Is $\rho(x,y)=(x-y)^2$, with $x,y\in \mathbb{R}^1$, a metric space on $\mathbb{R}^1$? Obviously it has to satisfy the following:
1) For all $x,y\in X$, $0\le d(x,y)$. (positivity) 
2) For all $x,y\in X$, $d(x,y)=d(y,x)$. (symmetry)
3) For all $x,y,z\in X$, $d(x,y)\le d(x,z)+d(z,y)$. (triangle-inequality)
This is a homework problem and I'm not sure where to even start. I'm new to the concept of metric spaces and would appreciate any help/direction. 
If x=y, then $\rho(x,y)=\rho(x,x)=(x-x)^2=0$. I'm assuming that will suffice for (1).
 A: $d(x,y)=(x-y)^2$ 
checking for 3rd axiom:
$$(x-y)^2+(y-z)^2 =x^2 -2xy + y^2 +y^2 -2yz +z^2\\=x^2 -2xz +z^2 +2xz -2xy + y^2 +y^2 -2yz\\=(x-z)^2+2x(z-y)-2y(z-y)\\=(x-z)^2+2(z-y)(x-y)  $$
It means 
$$(x-z)^2=(x-y)^2+(y-z)^2-2(z-y)(x-y)$$
Now to satisfy the third axiom $2(z-y)(x-y)\ge0$ which is not possible say for 
$x<y<z$.
A: Let's look at 1) as an example. You want to prove/disprove that
$$\rho(x,y) = (x-y)^2 \geq 0$$
for any pair of real numbers $x$and $y$. Since the square of something is always non-negative, we can see that this holds.
But for $\rho$ to be a metric, 2) and 3) must hold as well! Try proving 2) by noting that
$$(x-y)^2 = (-y + x)^2 = ((-1)(y - x))^2 = (-1)^2(y-x)^2 = (y-x)^2$$
For 3), try plugging in the specific values that David Mitra mentioned in the comments of your question.

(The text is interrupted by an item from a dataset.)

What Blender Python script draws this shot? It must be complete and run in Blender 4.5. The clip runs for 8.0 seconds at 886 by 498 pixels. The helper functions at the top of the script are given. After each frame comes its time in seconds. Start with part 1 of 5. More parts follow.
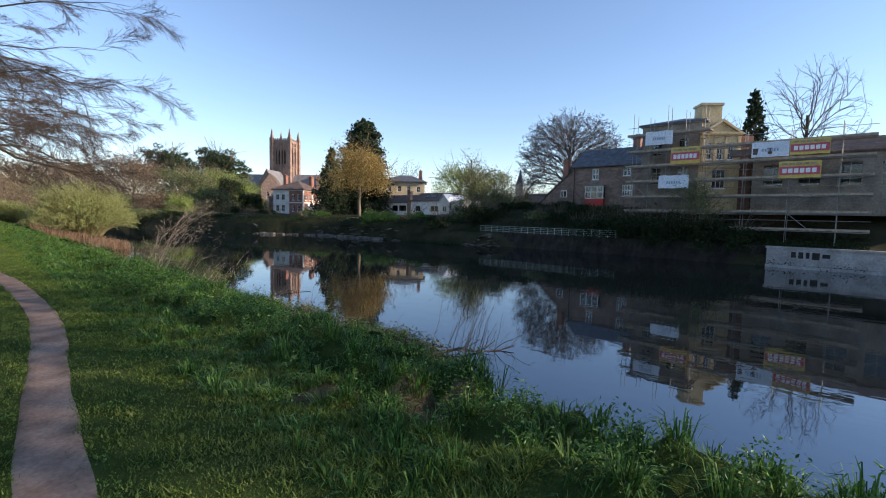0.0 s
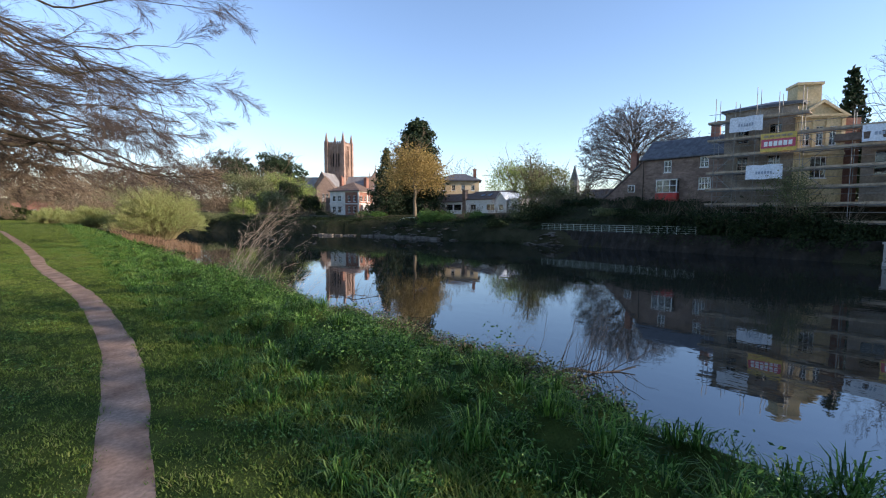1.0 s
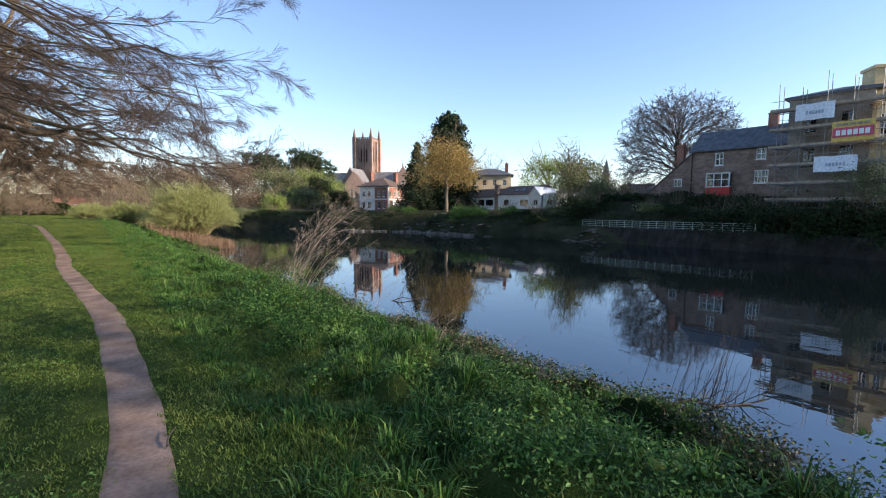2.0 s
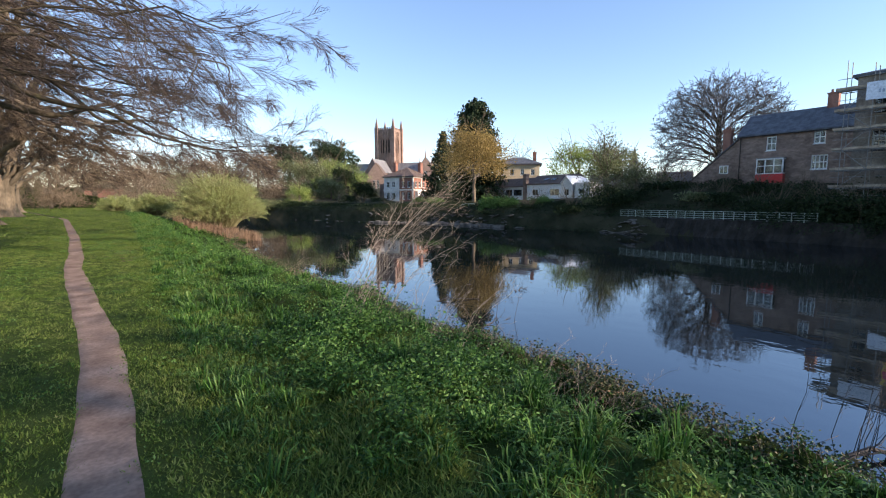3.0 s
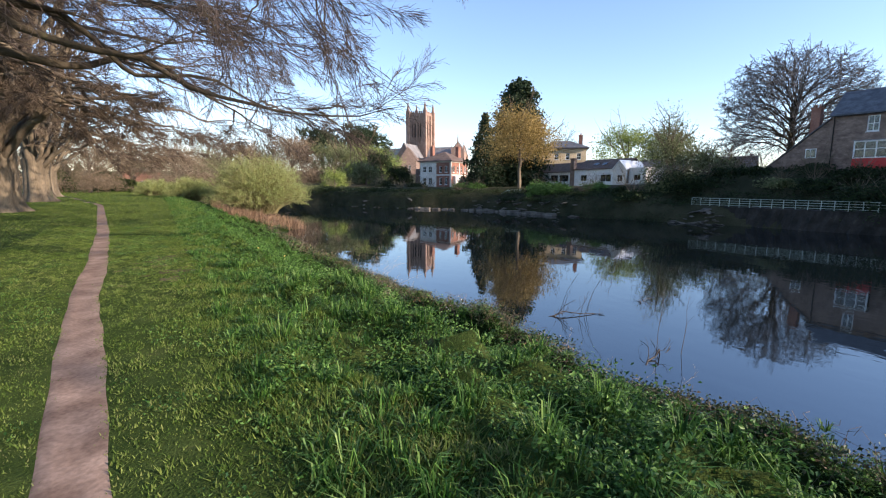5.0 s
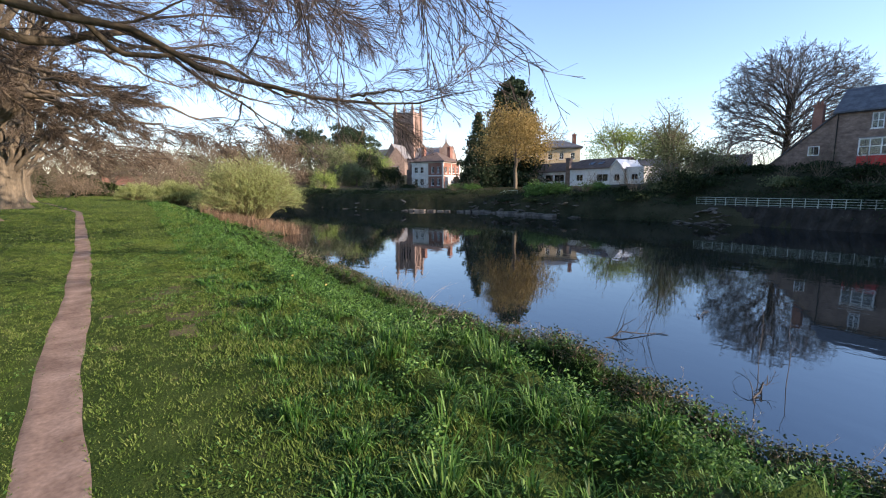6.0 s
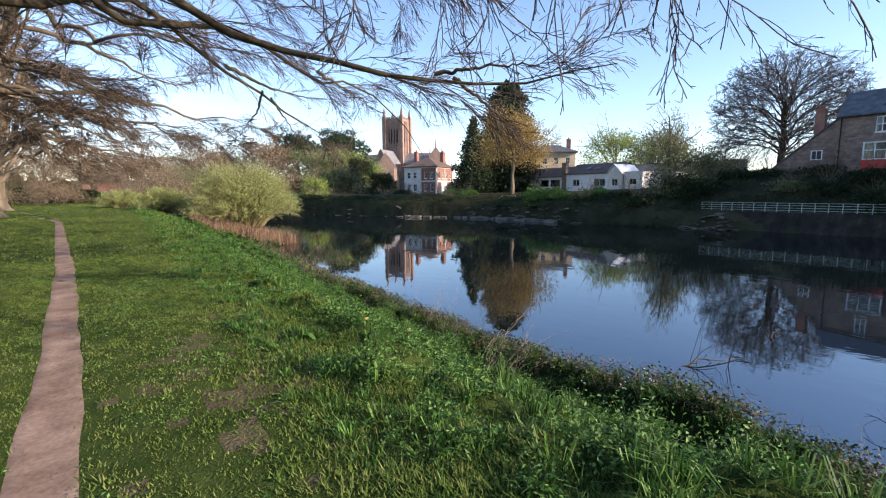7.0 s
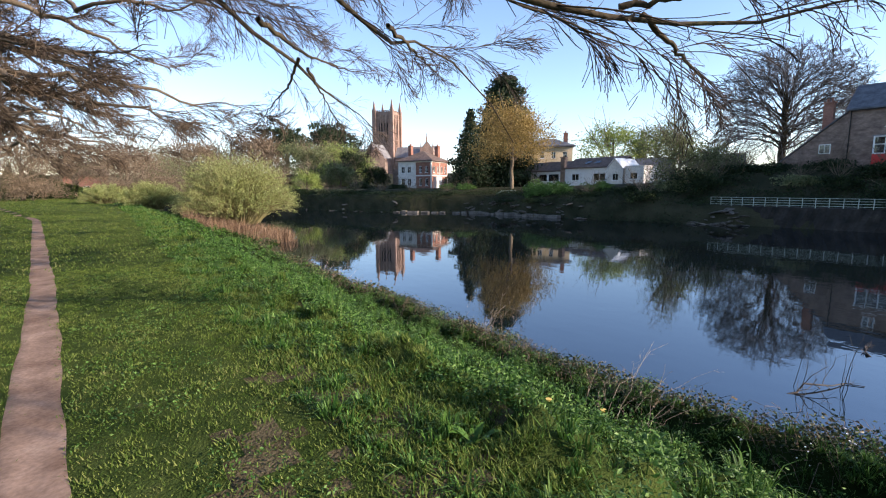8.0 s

Do you see that this is a counter-example? What is your final conclusion about $\rho$?
EDIT: There is a fourth axiom which you forgot to mention: That $d(x,y) = 0$ happens if and only if $x=y$.
A: Let's check the triangle-inequality : let $x=0$, $y=1$, $z=2$, then $\rho(x,y)=1$, $\rho(y,z)=1$, and $\rho(x,z)=4$. From "triangle-inequality" we should have
$$\rho(x,z) \leq \rho(x,y) + \rho(y,z)$$
i.e.
$$4 \leq 1 + 1$$
and that's not true, therefore $\rho$ is not a metric.
A: $$ρ(x,z)=(x−z)^2=(x−y+y-z)^2=(x−y)^2 +(y−z)2 +2(z−y)(x−y)= ρ(x,y)+ρ(y,z)+2(z−y)(x−y),$$
$$ρ(x,z)= ρ(x,y)+ρ(y,z)+2(z−y)(x−y)$$
So  triangular inequality is not satisfied in general.